In my Bible reading this morning (Deuteronomy 30-31; Mark 15), I came across the story of Jesus’ crucifixion. Specifically, I read about how Jesus had to carry His own cross to the place where He would be crucified.
There is a verse that I found intriguing. It is Mark 15:21 and it says: “A passerby named Simon, who was from Cyrene, was coming in from the countryside just then, and the soldiers forced him to carry Jesus’ cross. (Simon was the father of Alexander and Rufus.)”
One principle that a reader of Scripture must realize is that nothing, absolutely nothing, is put in the Bible without purpose. We may not always know the purpose and may not find out until we get to Heaven. Yet, we can be assured that in the economy of words used in Scripture, everything that God said through the Bible writers is there intentionally.
So, that being said, why did Mark mention that the man who helped carry Jesus’ cross (whose name was Simon of Cyrene) had two sons named Alexander and Rufus?

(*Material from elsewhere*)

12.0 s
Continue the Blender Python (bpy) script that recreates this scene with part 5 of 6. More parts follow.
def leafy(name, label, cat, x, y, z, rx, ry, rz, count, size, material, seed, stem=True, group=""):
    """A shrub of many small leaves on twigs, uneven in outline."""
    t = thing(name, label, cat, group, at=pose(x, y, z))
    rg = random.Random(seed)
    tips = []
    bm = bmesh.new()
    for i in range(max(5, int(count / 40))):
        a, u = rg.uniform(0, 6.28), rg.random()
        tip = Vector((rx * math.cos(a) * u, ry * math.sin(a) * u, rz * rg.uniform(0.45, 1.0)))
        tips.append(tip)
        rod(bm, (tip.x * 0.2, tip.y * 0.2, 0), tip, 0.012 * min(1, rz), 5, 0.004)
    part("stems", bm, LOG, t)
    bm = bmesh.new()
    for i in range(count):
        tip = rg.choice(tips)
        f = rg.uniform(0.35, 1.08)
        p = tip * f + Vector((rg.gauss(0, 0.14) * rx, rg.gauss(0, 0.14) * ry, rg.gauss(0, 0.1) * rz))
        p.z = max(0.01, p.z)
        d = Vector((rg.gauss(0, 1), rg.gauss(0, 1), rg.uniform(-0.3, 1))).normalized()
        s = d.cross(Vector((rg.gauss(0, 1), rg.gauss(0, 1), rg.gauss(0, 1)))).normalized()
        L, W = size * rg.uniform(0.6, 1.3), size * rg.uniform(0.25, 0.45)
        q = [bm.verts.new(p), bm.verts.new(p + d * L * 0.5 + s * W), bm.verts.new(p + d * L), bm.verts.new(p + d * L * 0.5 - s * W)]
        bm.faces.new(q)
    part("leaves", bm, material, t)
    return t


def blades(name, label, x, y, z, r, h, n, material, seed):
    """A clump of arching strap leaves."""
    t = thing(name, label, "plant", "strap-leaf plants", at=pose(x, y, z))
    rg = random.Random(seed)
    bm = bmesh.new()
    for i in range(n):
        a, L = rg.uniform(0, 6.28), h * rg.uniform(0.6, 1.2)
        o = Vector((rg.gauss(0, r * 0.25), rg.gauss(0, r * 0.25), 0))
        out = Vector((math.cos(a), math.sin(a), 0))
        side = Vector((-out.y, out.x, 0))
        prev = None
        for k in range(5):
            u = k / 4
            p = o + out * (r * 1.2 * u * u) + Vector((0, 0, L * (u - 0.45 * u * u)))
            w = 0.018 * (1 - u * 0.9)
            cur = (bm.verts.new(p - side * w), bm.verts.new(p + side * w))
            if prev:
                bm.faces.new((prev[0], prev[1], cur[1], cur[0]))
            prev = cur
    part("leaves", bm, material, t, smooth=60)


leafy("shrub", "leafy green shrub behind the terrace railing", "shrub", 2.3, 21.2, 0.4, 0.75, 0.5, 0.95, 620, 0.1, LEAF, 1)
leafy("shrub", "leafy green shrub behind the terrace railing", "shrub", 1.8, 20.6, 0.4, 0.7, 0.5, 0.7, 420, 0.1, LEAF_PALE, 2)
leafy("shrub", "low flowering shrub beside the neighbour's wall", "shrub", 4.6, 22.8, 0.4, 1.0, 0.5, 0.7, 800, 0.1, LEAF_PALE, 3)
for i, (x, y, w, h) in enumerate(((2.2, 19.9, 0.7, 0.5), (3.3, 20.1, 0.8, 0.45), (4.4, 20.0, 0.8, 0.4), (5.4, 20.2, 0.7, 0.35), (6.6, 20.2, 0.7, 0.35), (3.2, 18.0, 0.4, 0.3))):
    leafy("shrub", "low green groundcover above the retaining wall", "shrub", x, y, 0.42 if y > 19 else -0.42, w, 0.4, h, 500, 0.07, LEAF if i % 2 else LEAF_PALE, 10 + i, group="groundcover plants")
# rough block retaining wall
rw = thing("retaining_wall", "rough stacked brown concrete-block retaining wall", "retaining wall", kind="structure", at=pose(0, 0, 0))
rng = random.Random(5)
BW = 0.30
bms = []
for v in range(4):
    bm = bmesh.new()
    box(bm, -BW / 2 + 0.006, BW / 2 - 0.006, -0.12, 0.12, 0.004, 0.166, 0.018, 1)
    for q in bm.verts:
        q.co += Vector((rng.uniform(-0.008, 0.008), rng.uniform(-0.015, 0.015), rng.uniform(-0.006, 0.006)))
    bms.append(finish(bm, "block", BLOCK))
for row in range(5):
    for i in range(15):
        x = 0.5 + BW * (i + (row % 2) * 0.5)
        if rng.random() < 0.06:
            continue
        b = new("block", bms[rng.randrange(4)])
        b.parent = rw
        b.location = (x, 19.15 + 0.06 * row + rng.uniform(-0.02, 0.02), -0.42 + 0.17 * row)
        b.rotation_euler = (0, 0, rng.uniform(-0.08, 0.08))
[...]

Could it be that Mark anticipated that some of his Gentile readers would know those guys?
Could it be that one of those sons was mentioned in Romans 16:13? Could it be that at least one of Simon’s sons would be an incredible blessing to the Apostle Paul? In his letter to the Christians living in Rome, the Apostle Paul wrote: “Greet Rufus, whom the Lord picked out to be his very own; and also his dear mother, who has been a mother to me.”
As I pointed out in last night’s Bible study, the Bible is like a puzzle that is beautifully put together. Even though it was written over a 1,400-1,500 year period by about 40 authors from all walks of life, it is obvious that a divine Author was behind it since everything fits together so perfectly.
The fun thing about Bible study is that as you get more and more familiar with the Bible’s content, you will begin to see things fit together more often. Pretty cool!